Burroughs, what are you wearing?
The business men tended to wear the same things: suit, vest, trousers, a hat for going outside. There is a distinction made when Burroughs, a barber who Moray bought a shop off of, becomes a junior partner in the business. Burroughs wanted to wear a suit like all the successful businessmen, so he got himself a suit. I know plaid was popular at some point during the Victorian Era, but a distinction was made with Moray and his business partner, Dudley, wearing solid color clothes (which looked nice and professional), and Burroughs (looking rather like a used car salesman) wearing a loud plaid suit. It was probably to show something about his character, but it did draw my attention.

Overall: 4.5/5
This is a great start to a wonderful series! And it's safe to say that I preferred The Paradise over Mr. Selfridge. While Mr. Selfridge had more unexpected twists and turns, it was harder to like the characters (well, for me at least). In The Paradise, it was easy to find a set of characters that I liked while still having an interesting story line. The costumes are lively and fun to look at, and the scenery is something not to be overlooked. This series has kind of a cliffhanger ending, but it still feels complete (Spoiler the series sends with Moray and Denise in an embrace while Katherine puts on her wedding veil and is about to leave her home to marry Moray, presumably to be jilted at the altar End of Spoiler). If you are a fan of Lark Rise to Candleford, I would definitely recommend that you check out The Paradise; in fact, Bill Gallagher, the creator of this show, also worked on Lark Rise to Candleford as a writer and producer, which could explain the similar feel. Even if you haven't seen Lark Rise to Candleford, I would still say check out this show. It's definitely a good period drama.

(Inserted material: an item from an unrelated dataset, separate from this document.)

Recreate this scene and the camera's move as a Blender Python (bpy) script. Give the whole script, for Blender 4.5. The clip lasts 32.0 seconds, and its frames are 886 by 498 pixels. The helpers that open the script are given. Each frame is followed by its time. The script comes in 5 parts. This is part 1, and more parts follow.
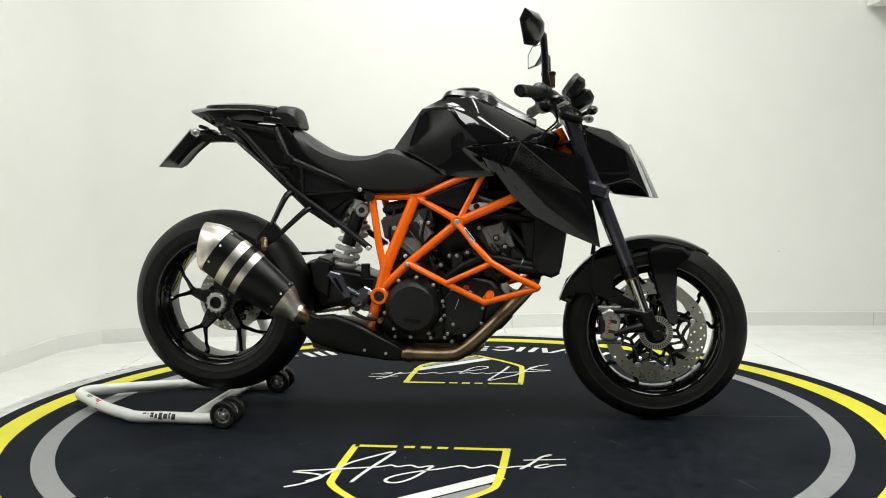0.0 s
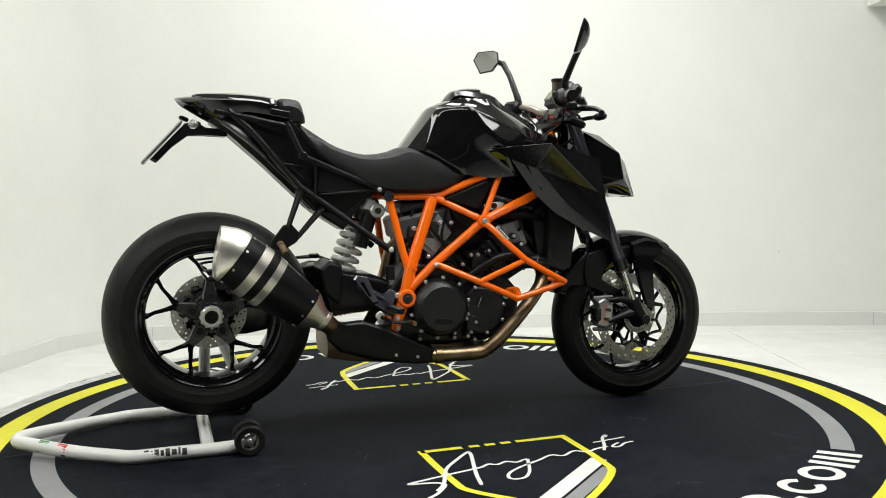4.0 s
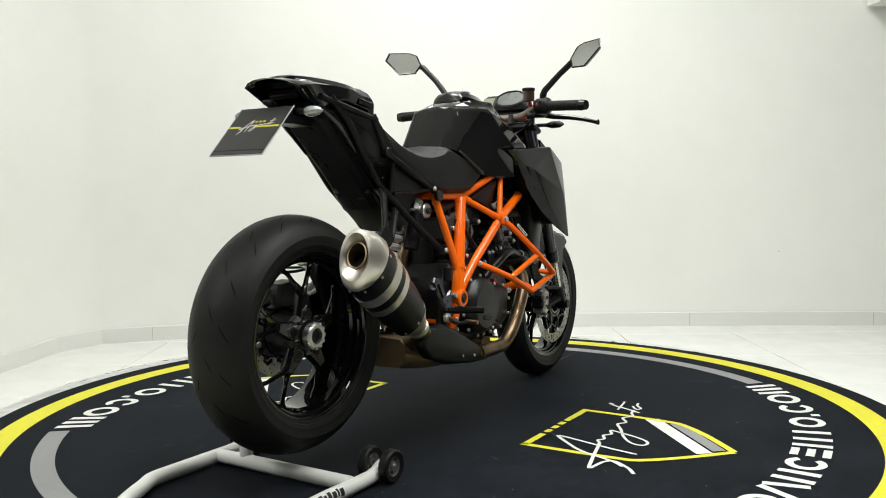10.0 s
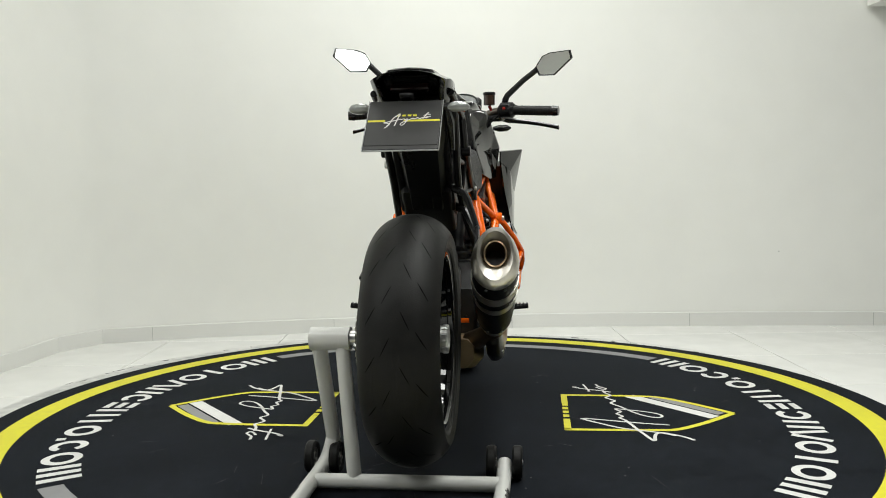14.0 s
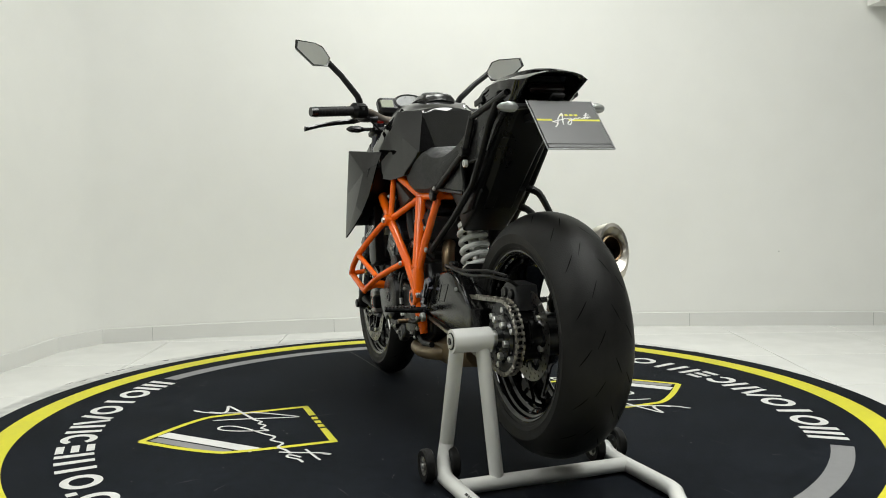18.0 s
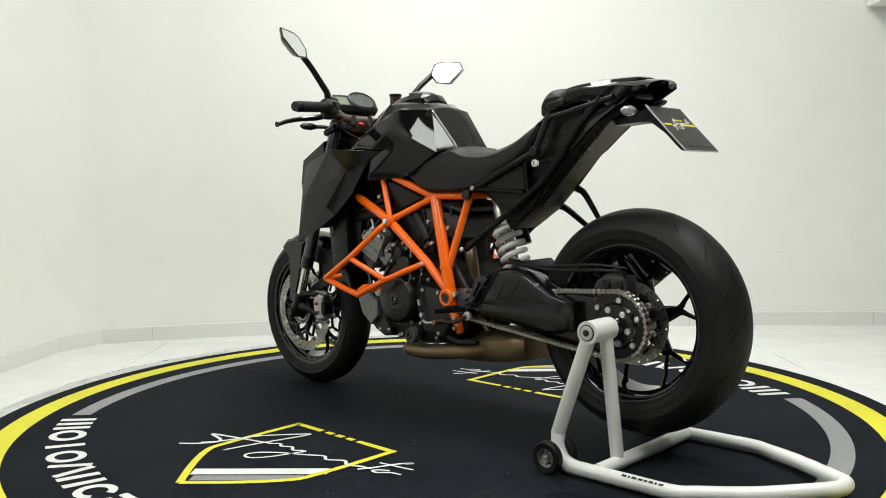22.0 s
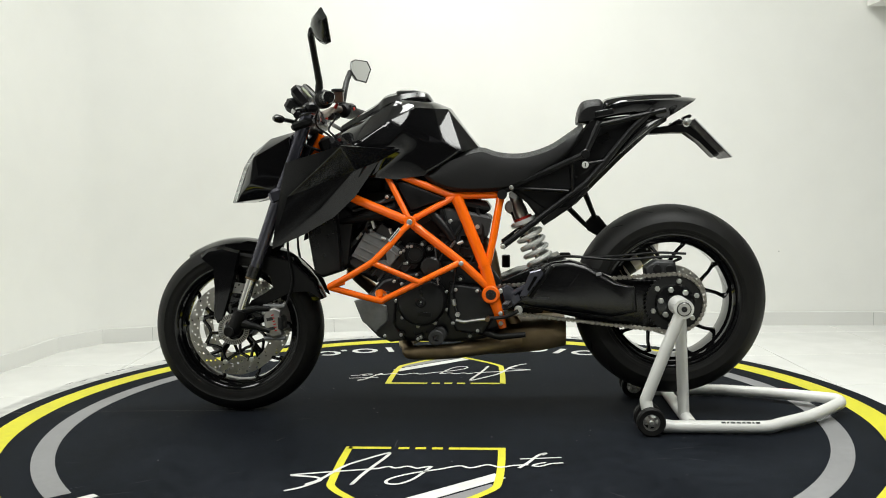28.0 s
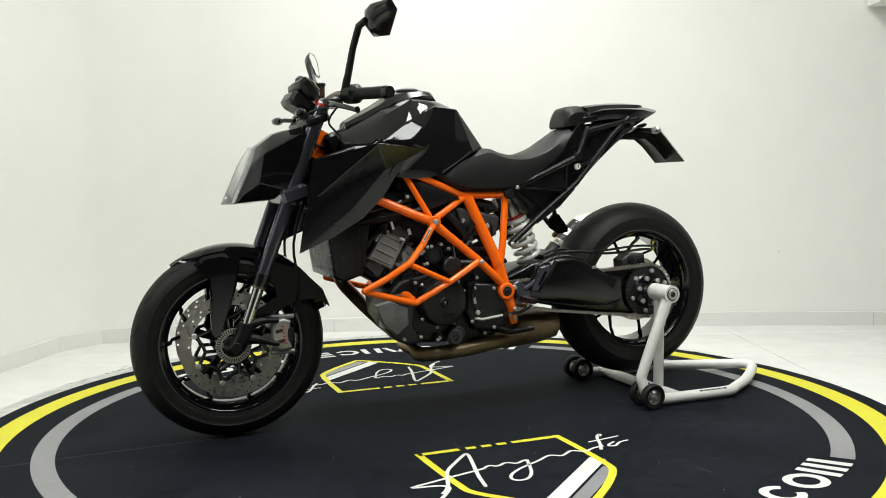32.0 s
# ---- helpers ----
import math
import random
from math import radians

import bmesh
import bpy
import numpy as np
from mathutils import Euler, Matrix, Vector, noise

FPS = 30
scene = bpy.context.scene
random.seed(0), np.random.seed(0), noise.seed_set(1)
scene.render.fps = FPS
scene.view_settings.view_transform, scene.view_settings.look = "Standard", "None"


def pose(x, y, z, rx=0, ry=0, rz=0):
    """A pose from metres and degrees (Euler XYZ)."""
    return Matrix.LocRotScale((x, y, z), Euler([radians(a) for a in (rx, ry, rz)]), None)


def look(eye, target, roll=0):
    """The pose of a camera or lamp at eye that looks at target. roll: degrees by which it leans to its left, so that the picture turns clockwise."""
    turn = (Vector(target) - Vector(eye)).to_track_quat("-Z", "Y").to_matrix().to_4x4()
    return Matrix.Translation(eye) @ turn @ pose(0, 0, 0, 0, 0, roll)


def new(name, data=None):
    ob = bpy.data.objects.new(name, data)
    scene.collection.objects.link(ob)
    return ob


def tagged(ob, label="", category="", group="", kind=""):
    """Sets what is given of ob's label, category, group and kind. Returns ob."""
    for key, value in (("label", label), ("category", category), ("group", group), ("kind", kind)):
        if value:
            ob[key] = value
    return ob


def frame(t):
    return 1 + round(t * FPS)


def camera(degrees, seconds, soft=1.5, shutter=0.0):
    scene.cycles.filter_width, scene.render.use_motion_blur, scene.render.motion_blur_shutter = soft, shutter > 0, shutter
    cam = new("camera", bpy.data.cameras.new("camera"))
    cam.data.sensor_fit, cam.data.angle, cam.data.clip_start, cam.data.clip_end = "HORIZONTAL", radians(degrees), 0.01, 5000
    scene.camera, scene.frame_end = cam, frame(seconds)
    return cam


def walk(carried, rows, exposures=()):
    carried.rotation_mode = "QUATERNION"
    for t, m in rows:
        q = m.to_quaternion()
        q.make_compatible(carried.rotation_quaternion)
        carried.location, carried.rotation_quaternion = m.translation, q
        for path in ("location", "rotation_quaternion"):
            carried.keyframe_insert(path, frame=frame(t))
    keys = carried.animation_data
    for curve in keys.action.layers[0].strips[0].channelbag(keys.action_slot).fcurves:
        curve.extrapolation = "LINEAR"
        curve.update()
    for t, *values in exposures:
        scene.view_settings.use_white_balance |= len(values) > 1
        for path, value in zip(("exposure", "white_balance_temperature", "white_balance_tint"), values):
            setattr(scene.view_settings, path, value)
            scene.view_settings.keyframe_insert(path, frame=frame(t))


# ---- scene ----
import math as m_
from math import sin, cos, pi

CLIP = 32.0
cam = camera(54.32, CLIP, soft=0.98)
EYE = (0.0, -2.938, 0.770)
AIM = (0.0092, 0.0, 0.562)
walk(cam, [(0.0, look(EYE, AIM, -0.82)), (CLIP, look(EYE, AIM, -0.82))], exposures=[(0.0, 0.14), (11.0, 0.14), (13.0, -0.09), (17.0, -0.13), (20.0, -0.12), (22.0, 0.08), (23.0, 0.13), (CLIP, 0.14)])

# the table turns steadily; the motorcycle was 8.25 degrees short of square at the start
TURN, START = 6.557, -8.25
MID = -0.0174  # the motorcycle's middle plane beside the table's axis

# ---------------------------------------------------------------- light
world = bpy.data.worlds.new("World")
scene.world = world
world.use_nodes = True
world.node_tree.nodes["Background"].inputs[0].default_value = (0.95, 0.97, 1.0, 1)
world.node_tree.nodes["Background"].inputs[1].default_value = 0.15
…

Most questionable content in this show is pretty minimal and is mostly implied. There are some implications between two unmarried people, the girl telling one of the girls bluntly while the man used more veiled language when mentioning it to another man. There are some excessive kissing scenes that are a little uncomfortable, but aren't horribly inappropriate. A man drowns and another man has flashbacks about it. Some of the ladies bodices are low cut. That's about it for content. I would say the show is TV-PG as a personal opinion.

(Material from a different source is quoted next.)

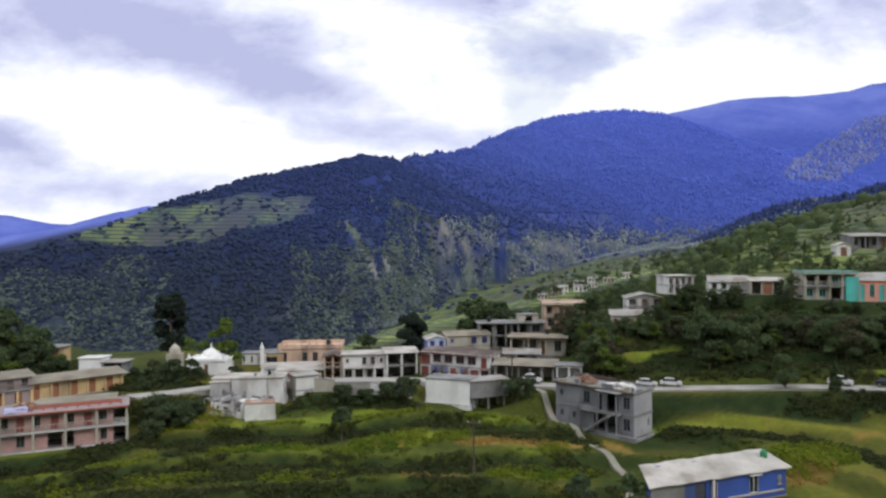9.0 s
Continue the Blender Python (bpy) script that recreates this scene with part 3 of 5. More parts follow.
def near_lines(x, y, lines, width):
    """1 along the lines, fading out over the width."""
    best = np.full(np.shape(x), 1e9)
    for line in lines:
        for (x0, y0), (x1, y1) in zip(line, line[1:]):
            dx, dy = x1 - x0, y1 - y0
            t = np.clip(((x - x0) * dx + (y - y0) * dy) / (dx * dx + dy * dy), 0, 1)
            best = np.minimum(best, np.hypot(x - x0 - t * dx, y - y0 - t * dy))
    return smooth(width, width * 0.4, best + 0.5 * waves(x, y, 4, 73, 2))


def plots(x, y, table):
    """1 inside any of the oval plots (x, y, half length, half width, turn), with ragged edges."""
    out = np.zeros(np.shape(x))
    rag = 0.35 * waves(x, y, 5, 71, 2)
    for cx, cy, a, b, turn in table:
        c, s_ = math.cos(radians(turn)), math.sin(radians(turn))
        u, v = (x - cx) * c + (y - cy) * s_, (y - cy) * c - (x - cx) * s_
        out = np.maximum(out, smooth(1.15, 0.8, np.hypot(u / a, v / b) + rag))
    return out


def far_fields(x, y):
    """Terraced fields on the valley spur and on the bench of the hill across."""
    spur = smooth(345, 375, y) * smooth(1180, 1100, y) * smooth(-104, -88, x) * smooth(250, 200, x - 0.05 * (y - 600)) * smooth(-0.5, -0.1, waves(x, y, 110, 41, 3) + 0.2)
    spur = spur * smooth(-3, -1, fan_land(x, y) - height(x, y)[0])
    u, v = (x + 398) * 0.955 + (y - 1008) * 0.30, (y - 1008) * 0.955 - (x + 398) * 0.30
    bench = smooth(-0.25, 0.15, 1 - (u / 178) ** 2 - (v / 44) ** 2 + 0.5 * waves(x, y, 60, 2, 3))
    slope = 0.85 * smooth(124, 140, y) * smooth(380, 350, y) * np.maximum(smooth(12, 22, x - 0.1 * (y - 130)), smooth(190, 215, y) * smooth(-50, -38, x)) * smooth(-0.5, -0.1, waves(x, y, 45, 42, 3) + 0.1)
    return np.maximum(np.maximum(spur, bench), slope)


def rocky(x, y, z):
    """Bare, gullied and scree slopes low on the mountain; their paleness also stands for broken sunlight."""
    r = smooth(420, 560, y) * smooth(110, -10, z + 45 * waves(x, y, 240, 17, 3)) * smooth(-300, -130, x + 60 * waves(x, y, 200, 18, 2)) * smooth(2300, 1700, y) * smooth(-0.15, 0.2, waves(x * 2.2, y * 0.5, 130, 24, 3))
    low = 0.25 * smooth(380, 520, y) * smooth(0, -50, z + 20 * waves(x, y, 120, 19, 3)) * smooth(1200, 900, y)
    scree = smooth(480, 700, y) * smooth(110, 40, z + 40 * waves(x, y, 160, 23, 3)) * smooth(-140, 20, x) * smooth(2000, 1500, y)
    return np.maximum(np.maximum(np.maximum(r, low), 0.9 * scree), 1.8 * scars(x, y))


SCARS = [((-177, 1027), (-160, 1000), (-146, 977), (-125, 926), (-97, 849)), ((-36, 1127), (-14, 1075), (12, 963), (29, 904)), ((-76, 923), (-53, 889), (-59, 850)), ((0, 1100), (24, 1010), (42, 950), (50, 915)), ((-34, 1010), (-16, 950), (-2, 900)), ((-120, 985), (-104, 930), (-90, 880))]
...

The Paradise is available on both Blu-Ray and DVD. The eight episodes in this series are 60 minutes long each.


  1. Glad you enjoyed this series, Elizabeth. At first, I "liked" if fine but wasn't impressed because it felt WAY too similar to Lark Rise (understandable since the same creator/writer was involved) and as you say, seemed like it was simply put in a new setting. However as the series progressed, I was "blown away" by its twists and unique perspectives - plus the costumes were gorgeous. S2 is good also though a bit more content prone.

  2. I was attracted to this one because of the costumes, but I didn't know if it would be appropriate or not...I knew a bit about Mr. Selfridge and didn't think I'd be the kind of story I'd like, so I guess I just lumped it and the Paradise together since they were both about department stores :) I might try watching this one.

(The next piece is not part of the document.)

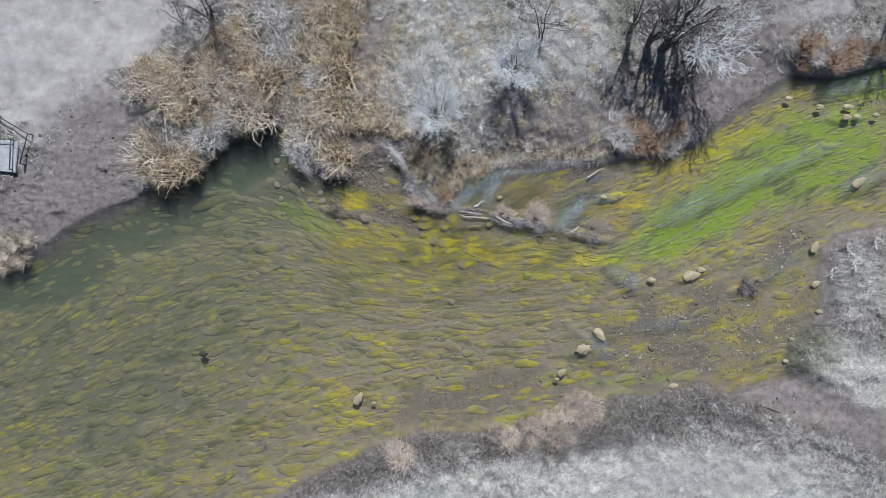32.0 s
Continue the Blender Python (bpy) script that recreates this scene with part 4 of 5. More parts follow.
BOULDERS = [
    (8.73, -6.64, 1.26, 20), (9.67, -5.66, 1.12, -50), (7.34, -8.04, 0.84, 40), (7.06, -8.46, 0.49, 0),
    (15.33, -2.10, 1.33, 15), (15.95, -1.68, 0.70, 0), (12.92, -2.35, 0.70, 0), (-5.20, -9.72, 1.05, 60),
    (-4.25, -9.90, 0.42, 0), (14.28, -8.91, 0.84, 15), (23.00, -0.35, 0.91, 70), (23.00, -2.55, 0.77, 30),
    (23.27, -4.30, 0.63, 0), (25.02, 8.37, 0.77, 0), (24.95, 7.74, 0.77, 0), (25.58, 7.74, 0.63, 0),
    (25.68, 3.66, 1.12, 40), (3.53, 2.78, 0.45, 20), (9.95, 2.78, 0.56, 0), (21.36, 8.89, 0.56, 0),
    (23.28, 8.37, 0.70, 0), (26.76, 7.85, 0.56, 0), (21.18, -7.33, 0.49, 0), (21.53, -5.94, 0.49, 0),
]
for i, (x, y, d, turn) in enumerate(BOULDERS):
    ob = lay(BLEACHED[i % 3], "boulder", x, y, d, turn, "pale sun-bleached boulder standing out of the shallow water", "boulders")
    ob.scale = (0.62 * d, 0.52 * d, min(0.34 * d, 0.34))
    ob.location.z = 0.10 - 0.25 * ob.scale.z


# ---- driftwood and twigs ----
def limb(points, r0, r1, seed, steps=5, rough=0.25):
    """A bent stick: points joined by short pieces that wander."""
    r = np.random.RandomState(seed)
    p = np.array(points, float)
    t = np.linspace(0, len(p) - 1, (len(p) - 1) * steps + 1)
    q = np.stack([np.interp(t, np.arange(len(p)), p[:, c]) for c in range(3)], 1)
    q[1:-1] += r.normal(0, rough * max(r0, 0.01), (len(q) - 2, 3))
    return q, r0, r1


def raised(points, z):
    return [(x, y, z + 0.0 * k) for k, (x, y) in enumerate(points)]


def driftwood(points, z0, z1, r0, r1, material, label, seed, stubs=2):
    pts = [(x, y, z0 + (z1 - z0) * k / (len(points) - 1)) for k, (x, y) in enumerate(points)]
    thing = new("driftwood_log")
    part("log", tubes("log", [limb(pts, r0, r1, seed, 6, 0.22)], material, 9), thing)
    r = np.random.RandomState(seed)
    for k in range(stubs):
        a = pts[r.randint(1, len(pts))]
        b = (a[0] + r.uniform(-0.25, 0.25), a[1] + r.uniform(-0.2, 0.25), a[2] + r.uniform(0.05, 0.2))
        part("branch_stub", tubes("branch_stub", [limb([a, b], r1 * 0.7, r1 * 0.25, seed + k, 3)], material, 6), thing)
    return tagged(thing, label, "log", "driftwood")


driftwood([
    (1.18, 1.70), (1.38, 1.59), (1.68, 1.57), (2.11, 1.56), (2.54, 1.51), (2.79, 1.47),
], 0.11, 0.05, 0.03, 0.04, M_WOOD, "white bleached driftwood log lying in the water", 1, 0)
driftwood([
    (3.31, 1.60), (3.55, 1.46), (3.77, 1.34), (4.01, 1.23), (4.25, 1.17),
], 0.16, 0.05, 0.06, 0.04, M_WOOD, "grey weathered driftwood log among twigs", 2, 1)
driftwood([
    (1.04, 1.92), (1.38, 1.89), (1.81, 1.85), (2.11, 1.78), (2.45, 1.73),
], 0.08, 0.06, 0.03, 0.022, M_WOOD, "thin bleached branch lying along the bank of debris", 3, 1)
driftwood([
    (1.93, 2.20), (2.11, 2.26), (2.29, 2.41), (2.43, 2.58),
], 0.07, 0.10, 0.07, 0.03, M_WOOD, "splintered pale root wood stranded on the islet", 4, 2)
driftwood([
    (4.33, 1.43), (4.36, 1.59), (4.50, 1.74), (4.67, 1.82),
], 0.05, 0.12, 0.03, 0.06, M_WOOD, "curved bleached root stranded in the pool", 5, 0)
driftwood([
    (8.95, 4.01), (9.23, 4.18), (9.50, 4.40), (9.88, 4.56),
], 0.06, 0.12, 0.05, 0.02, M_WOOD, "pale bent branch stranded at the water edge", 6, 1)
driftwood([(7.93, 0.65), (8.14, 0.78), (8.41, 0.99)], 0.1, 0.16, 0.05, 0.03, M_WOOD, "bleached root standing out of the islet", 7, 1)
driftwood([
    (-0.89, 1.73), (-0.59, 1.67), (-0.28, 1.61), (0.03, 1.58),
], 0.01, 0.02, 0.010, 0.006, M_TWIG, "thin dry reed stem floating on the water", 8, 0)
driftwood([(-2.64, 5.22), (-2.30, 4.88), (-1.89, 4.61)], 0.6, 0.55, 0.03, 0.02, M_TWIG, "dead pale stem leaning over the bank", 9, 0)
driftwood([(12.81, 6.45), (13.23, 7.15), (13.51, 7.74)], 0.6, 0.9, 0.07, 0.04, M_WOOD, "bleached dead stem standing on the bank", 10, 1)
driftwood([(20.66, 11.86), (21.36, 11.69), (21.95, 11.23)], 0.3, 0.2, 0.06, 0.04, M_WOOD, "bleached log at the mud edge", 11, 1)
driftwood([(19.44, -9.95), (20.49, -10.33), (21.71, -10.89)], 0.25, 0.3, 0.07, 0.05, M_BARK, "dark wet branch lying in the mud channel", 12, 0)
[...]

  3. I thought the costumes were lovely but, like you, I could not pin-point a specific time period. I guessed late 1860's early 70's. Some of the "relationships" seemed a bit racy for that time period and reminded me more of Downton Abbey! Overall I liked the show, although I would have preferred it to be more drawn out so the characters could be more developed. But you say there is a Season 2 after Moray and Denise resolve their relationship? That should be interesting.

  4. BBC. I like BBC shows. Maybe I will be able to find this one somewhere. After I finish Jeeves and Wooster I will need something to watch.

  5. Me too, i believe the story takes place between 1869 to 1876.
    i love the review, nice post, well done

  6. Gosh, it looks like the BBC adapted Au Bonheur Des Dames, my favourite Emile Zola novel! Of course they put it all in an English setting, but I have to watch it now. I'm glad they made it a TV show and not a movie because it's a huge book and details would have been lost (think of all those Jane Eyre 2-hours adaptations that barely spend ten minutes in Lowood). I stumbled on your blog by pure luck, thank you for this nice discovery!

  7. I agree with you about the costumes, they were quite hard to date sometimes. I loved them though!
    I haven't got around to watching the second series yet but I'm looking forward to it.